I’ll be honest folks. We are now down to three weeks until we go on vacation, 18 days left at work, and less than a month before the big move, and I’M STARTING TO FREAK OUT. I feel like there is no time left to do any of the things I had hoped to do before we left.
Like go have beers and play skee ball at the hole in the wall bar down the road called Sammie’s just one time.
Or splurge and finally use our Restaurant.com certificate to Zebra.
Or see Harry Potter in Imax 3D because there isn’t Imax or 3D anything in Candler.
Or eat at all of our favorite restaurants like Pei Wei, Cafe Nirvana and happy hour at Cantina one more time.
And it never dawned on me as this past winter drew back into the shadows it took with it our last chance to ride the light rail uptown and catch a Checkers game.
No more Pumpkin Cutting at the Jamison’s.
No more dinner parties with the couch pulled up to the table because we are out of seating.
No more loukoumades or gyros at the annual Greek Festival.
Or Dead Bob shows at the Renaissance Festival (that I have attended every.single.year that I have lived here).
I know we have known this was coming for a while and have fought tooth and nail to make it happen.
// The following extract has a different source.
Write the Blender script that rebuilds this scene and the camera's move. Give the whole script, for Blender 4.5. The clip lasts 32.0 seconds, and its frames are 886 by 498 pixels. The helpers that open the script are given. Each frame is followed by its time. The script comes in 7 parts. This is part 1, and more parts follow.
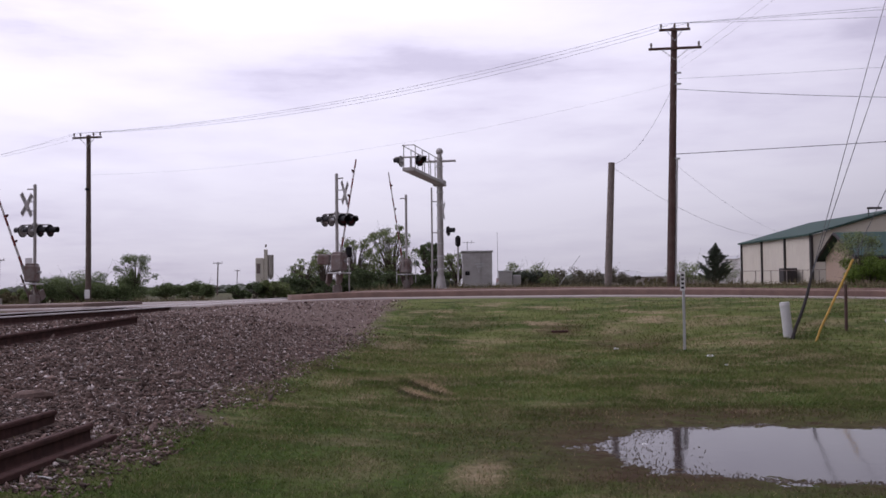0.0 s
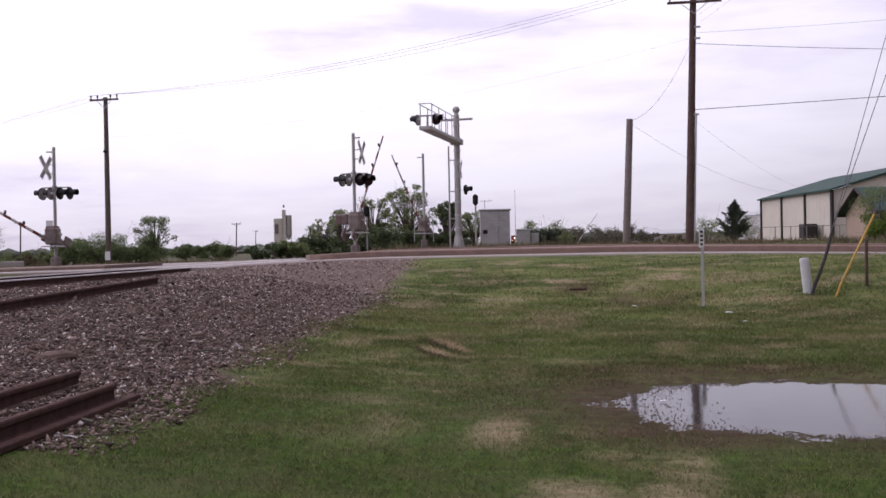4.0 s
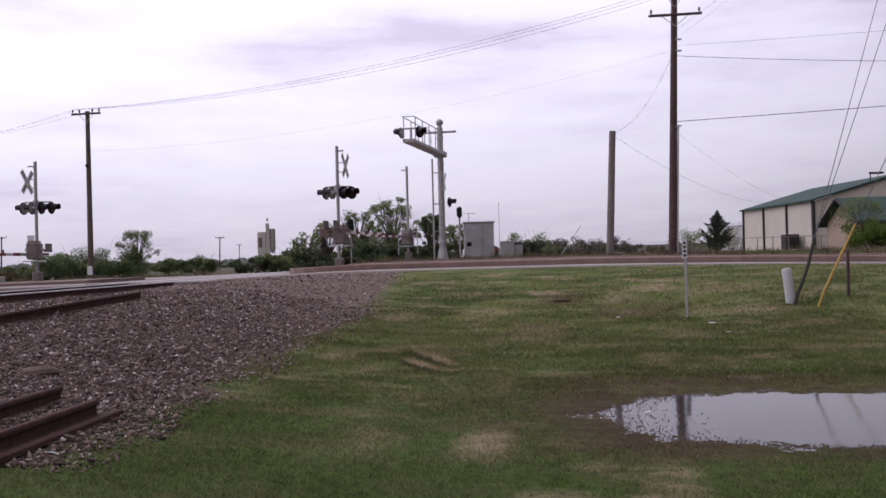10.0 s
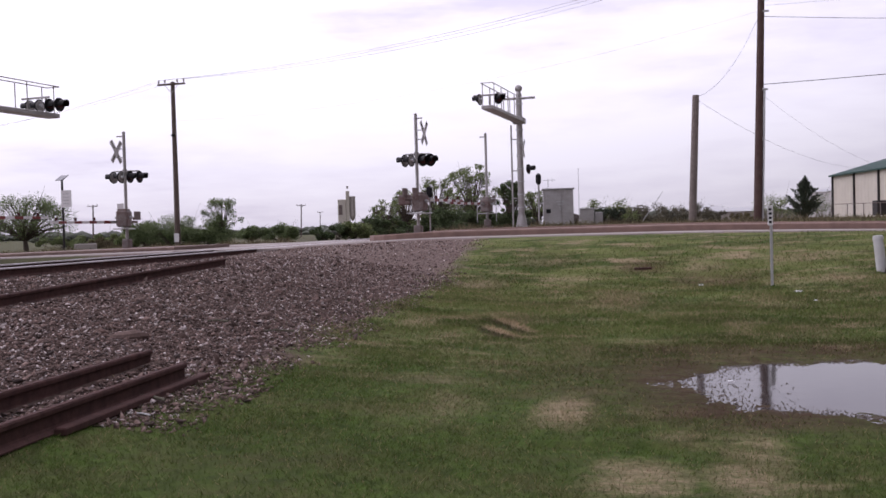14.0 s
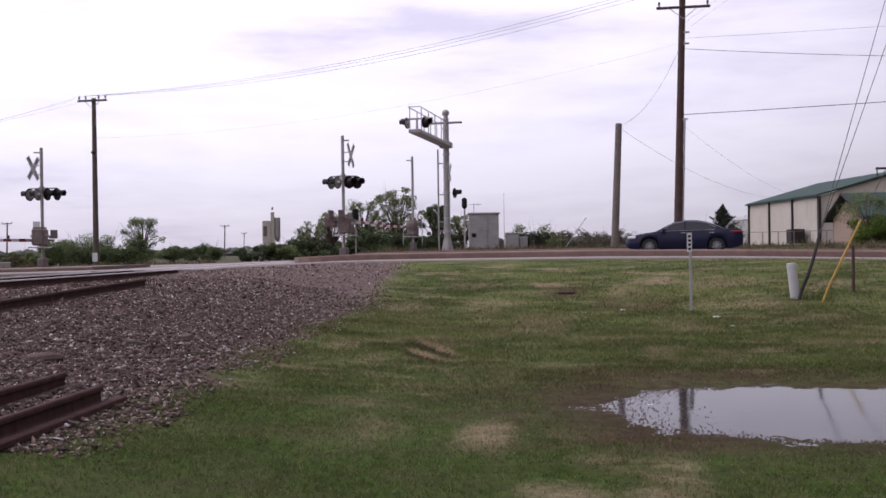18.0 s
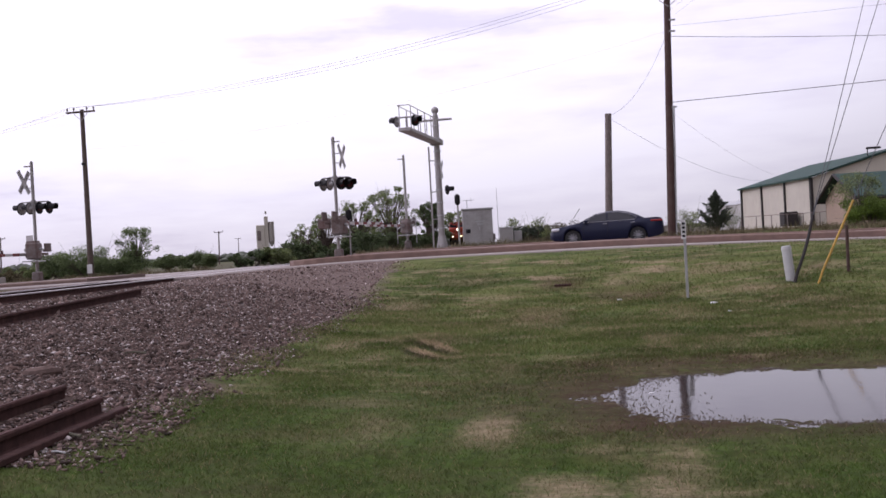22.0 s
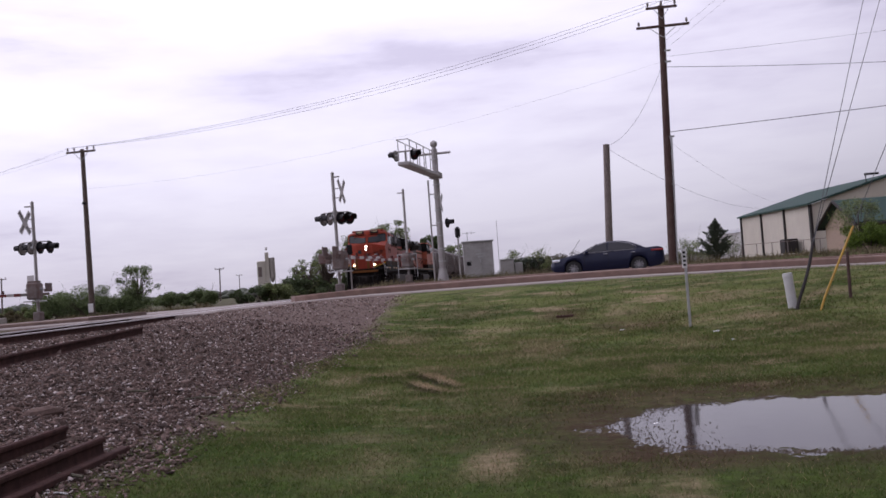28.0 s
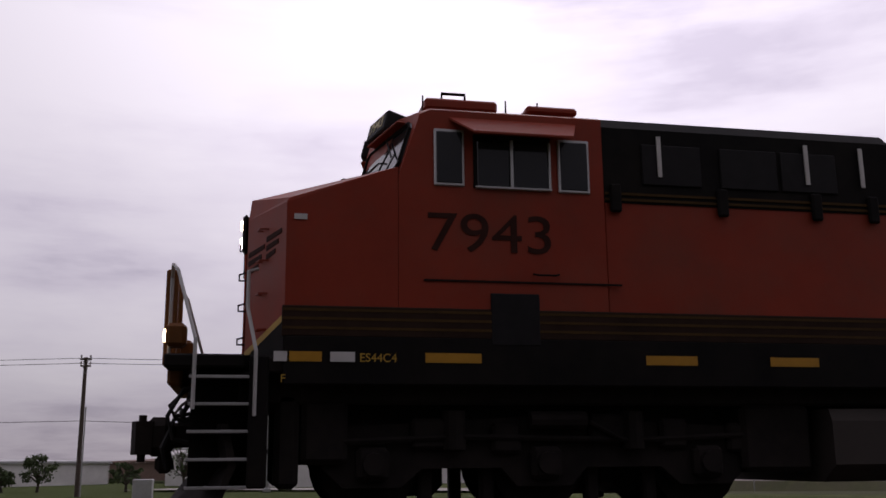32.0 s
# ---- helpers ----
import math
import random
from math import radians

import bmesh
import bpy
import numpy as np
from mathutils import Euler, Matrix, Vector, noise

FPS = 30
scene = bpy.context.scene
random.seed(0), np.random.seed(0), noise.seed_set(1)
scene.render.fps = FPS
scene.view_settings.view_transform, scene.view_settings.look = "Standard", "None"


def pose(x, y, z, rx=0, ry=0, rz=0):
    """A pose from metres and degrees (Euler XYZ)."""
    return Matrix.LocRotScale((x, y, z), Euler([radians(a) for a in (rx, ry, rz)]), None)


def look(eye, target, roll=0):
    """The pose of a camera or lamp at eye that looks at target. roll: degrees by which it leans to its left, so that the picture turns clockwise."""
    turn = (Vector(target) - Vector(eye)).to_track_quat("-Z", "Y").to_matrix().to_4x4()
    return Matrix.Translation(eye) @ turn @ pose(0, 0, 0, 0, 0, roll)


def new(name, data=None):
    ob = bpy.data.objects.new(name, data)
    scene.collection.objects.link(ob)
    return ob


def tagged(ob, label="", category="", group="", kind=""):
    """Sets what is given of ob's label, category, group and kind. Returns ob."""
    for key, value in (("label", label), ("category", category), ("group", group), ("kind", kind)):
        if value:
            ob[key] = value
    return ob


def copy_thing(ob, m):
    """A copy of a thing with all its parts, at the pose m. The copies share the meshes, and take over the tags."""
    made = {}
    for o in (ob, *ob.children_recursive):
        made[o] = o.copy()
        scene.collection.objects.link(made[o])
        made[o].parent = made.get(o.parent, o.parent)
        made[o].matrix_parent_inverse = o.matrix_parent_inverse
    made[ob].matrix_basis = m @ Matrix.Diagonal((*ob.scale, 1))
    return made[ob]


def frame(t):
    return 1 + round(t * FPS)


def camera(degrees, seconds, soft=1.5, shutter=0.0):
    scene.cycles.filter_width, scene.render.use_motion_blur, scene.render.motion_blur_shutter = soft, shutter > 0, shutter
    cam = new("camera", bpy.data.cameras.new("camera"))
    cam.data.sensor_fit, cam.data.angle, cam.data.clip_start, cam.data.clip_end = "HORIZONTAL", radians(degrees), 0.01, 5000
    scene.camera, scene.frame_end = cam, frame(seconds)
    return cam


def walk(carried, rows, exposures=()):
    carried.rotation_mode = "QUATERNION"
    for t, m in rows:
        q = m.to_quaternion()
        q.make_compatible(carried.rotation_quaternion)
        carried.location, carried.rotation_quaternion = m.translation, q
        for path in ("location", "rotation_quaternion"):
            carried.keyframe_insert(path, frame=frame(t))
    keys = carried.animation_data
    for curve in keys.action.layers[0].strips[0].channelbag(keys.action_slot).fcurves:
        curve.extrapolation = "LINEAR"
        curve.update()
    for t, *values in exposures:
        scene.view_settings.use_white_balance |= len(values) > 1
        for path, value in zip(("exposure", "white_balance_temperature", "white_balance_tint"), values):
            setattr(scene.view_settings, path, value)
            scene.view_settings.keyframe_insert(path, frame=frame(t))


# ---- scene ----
EYE = 0.56
cam = camera(49.0, 32.0, soft=1.6)
PATH = [
    (0.0, pose(0, 0, EYE, 92.15, 0.67, 4.43)),
    (0.5, pose(0, 0, EYE, 92.89, -0.26, 3.72)),
    (1.0, pose(0, 0, EYE, 93.10, -1.60, 1.99)),
    (1.5, pose(0, 0, EYE, 92.51, -1.74, 2.90)),
    (2.0, pose(0, 0, EYE, 91.48, -1.15, 4.44)),
    (2.5, pose(0, 0, EYE, 90.68, -0.94, 6.39)),
    (3.0, pose(0, 0, EYE, 90.24, -0.71, 6.83)),
    (3.5, pose(0, 0, EYE, 90.04, 0.07, 6.06)),
    (5.5, pose(0, 0, EYE, 88.95, 3.32, 6.09)),
    (6.0, pose(0, 0, EYE, 88.99, 3.19, 5.98)),
    (6.5, pose(0, 0, EYE, 89.12, 3.25, 6.58)),
    (7.0, pose(0, 0, EYE, 89.67, 1.75, 7.08)),
    (7.5, pose(0, 0, EYE, 90.62, 1.89, 6.53)),
    (8.0, pose(0, 0, EYE, 90.87, 1.98, 6.39)),
    (8.5, pose(0, 0, EYE, 91.07, 1.65, 5.49)),
    (9.0, pose(0, 0, EYE, 91.84, 1.91, 5.34)),
    (9.5, pose(0, 0, EYE, 91.31, 2.11, 4.89)),
    (10.0, pose(0, 0, EYE, 90.46, 1.51, 4.55)),
    (10.5, pose(0, 0, EYE, 90.44, 0.95, 5.26)),
    (11.0, pose(0, 0, EYE, 90.65, 1.67, 6.10)),
    (11.5, pose(0, 0, EYE, 90.54, 1.76, 5.83)),
    (12.0, pose(0, 0, EYE, 90.10, 1.92, 5.83)),
    (12.5, pose(0, 0, EYE, 89.64, 1.74, 6.11)),
    (13.0, pose(0, 0, EYE, 89.27, 2.03, 7.50)),
    (13.5, pose(0, 0, EYE, 89.05, 1.85, 8.75)),
    (14.0, pose(0, 0, EYE, 88.65, 1.58, 9.19)),
    (14.5, pose(0, 0, EYE, 88.73, 1.74, 8.74)),
    (15.0, pose(0, 0, EYE, 89.42, 1.46, 8.23)),
    (15.5, pose(0, 0, EYE, 90.07, 0.76, 5.62)),
    (17.5, pose(0, 0, EYE, 89.75, 0.30, 3.42)),
    (18.0, pose(0, 0, EYE, 89.92, 0.86, 4.82)),
    (18.5, pose(0, 0, EYE, 89.51, 1.83, 5.50)),
    (19.0, pose(0, 0, EYE, 87.77, 1.54, 5.00)),
    (19.5, pose(0, 0, EYE, 86.98, 1.87, 6.52)),
    (20.0, pose(0, 0, EYE, 88.23, 2.18, 8.34)),
    (20.5, pose(0, 0, EYE, 89.41, 2.13, 9.36)),
    (21.0, pose(0, 0, EYE, 89.32, 2.08, 8.54)),
    (21.5, pose(0, 0, EYE, 89.46, 2.46, 6.52)),
    (22.0, pose(0, 0, EYE, 89.74, 3.22, 4.51)),
    (22.5, pose(0, 0, EYE, 89.19, 3.59, 3.19)),
    (23.0, pose(0, 0, EYE, 89.16, 2.79, 4.11)),
    (23.5, pose(0, 0, EYE, 89.17, 2.32, 5.46)),
    (24.0, pose(0, 0, EYE, 89.48, 2.24, 6.30)),
    (24.5, pose(0, 0, EYE, 89.67, 1.50, 9.36)),
    (25.0, pose(0, 0, EYE, 89.57, 1.48, 10.84)),
    (25.5, pose(0, 0, EYE, 90.49, 1.98, 8.80)),
    (27.5, pose(0, 0, EYE, 91.77, 0.86, 5.99)),
    (28.0, pose(0, 0, EYE, 91.69, 4.20, 4.57)),
    (28.2, pose(0, 0, EYE, 91.29, 4.95, 2.51)),
    (28.5, pose(0, 0, EYE, 90.18, 4.82, -0.23)),
    (28.7, pose(0, 0, EYE, 89.69, 4.61, 3.40)),
    (29.0, pose(0, 0, EYE, 88.93, 4.35, 5.90)),
    (29.5, pose(0, 0, EYE, 89.20, 4.42, 8.10)),
    (29.8, pose(0, 0, EYE, 90.15, 4.68, 9.53)),
    (30.0, pose(0, 0, EYE, 90.91, 6.27, 11.20)),
    (30.1, pose(0, 0, EYE, 91.70, 7.27, 13.34)),
    (30.3, pose(0, 0, EYE, 94.08, 7.89, 19.02)),
    (30.5, pose(0, 0, EYE, 96.18, 7.73, 25.74)),
    (30.8, pose(0, 0, EYE, 97.77, 6.77, 33.51)),
    (31.0, pose(0, 0, EYE, 98.15, 5.98, 37.66)),
    (31.1, pose(0, 0, EYE, 98.22, 5.54, 39.85)),
    (31.3, pose(0, 0, EYE, 98.32, 4.96, 45.37)),
    (31.5, pose(0, 0, EYE, 99.02, 4.61, 52.48)),
    (31.6, pose(0, 0, EYE, 99.56, 4.51, 55.91)),
    (31.7, pose(0, 0, EYE, 100.45, 3.46, 59.68)),
    (31.8, pose(0, 0, EYE, 101.19, 2.67, 65.06)),
    (32.0, pose(0, 0, EYE, 102.41, 0.53, 78.50)),
]
EXPOSE = [(s, e, k, 20) for s, e, k in (
    (0, -0.1, 6150), (1.0, -0.16, 6150), (2.0, -0.26, 6100), (2.5, -0.1, 6150), (3.0, 0.05, 6250), (3.5, 0.15, 6250), (5.0, 0.3, 6250), (7.0, 0.28, 6250), (7.8, 0.0, 6150), (12.0, 0.0, 6150), (13.0, 0.15, 6200),
    (15.0, 0.24, 6250), (17.5, 0.18, 6200), (18.0, 0.12, 6200), (19.0, 0.38, 6200), (20.0, 0.52, 6200), (21.0, 0.32, 6180), (22.0, 0.25, 6200), (23.0, 0.30, 6220), (24.0, 0.22, 6200), (25.0, 0.22, 6200),
    (27.5, 0.1, 6150), (28.0, -0.05, 6150), (28.5, 0.0, 6150), (29.0, 0.2, 6250), (29.5, 0.32, 6250), (30.0, 0.32, 6250), (30.5, -0.22, 6050), (31.0, -0.70, 6050), (31.5, -0.92, 6250), (32.0, -0.94, 6500))]
walk(cam, PATH, EXPOSE)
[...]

I also knew that because the BAR was so close to the actual move that there would be very little time to live it up before we leave. But now that it’s close I’m begging for just a little more time to do a couple of things we’ve always said we would do and to repeat a few of the ones that we’ve loved dearly. After almost eight years we still don’t refer to this city as home, but I am being surprised every day at just how much it really has been.
This is the only life I’ve known since I became an adult and lived on my own. It’s the security blanket I’ve snuggled into for years now. I can’t explain how it feels adequately. I loved Charlotte, then grew to despise it, and now I am very ready to leave it, but I want to hold onto it. I’m worse than a two timing lover!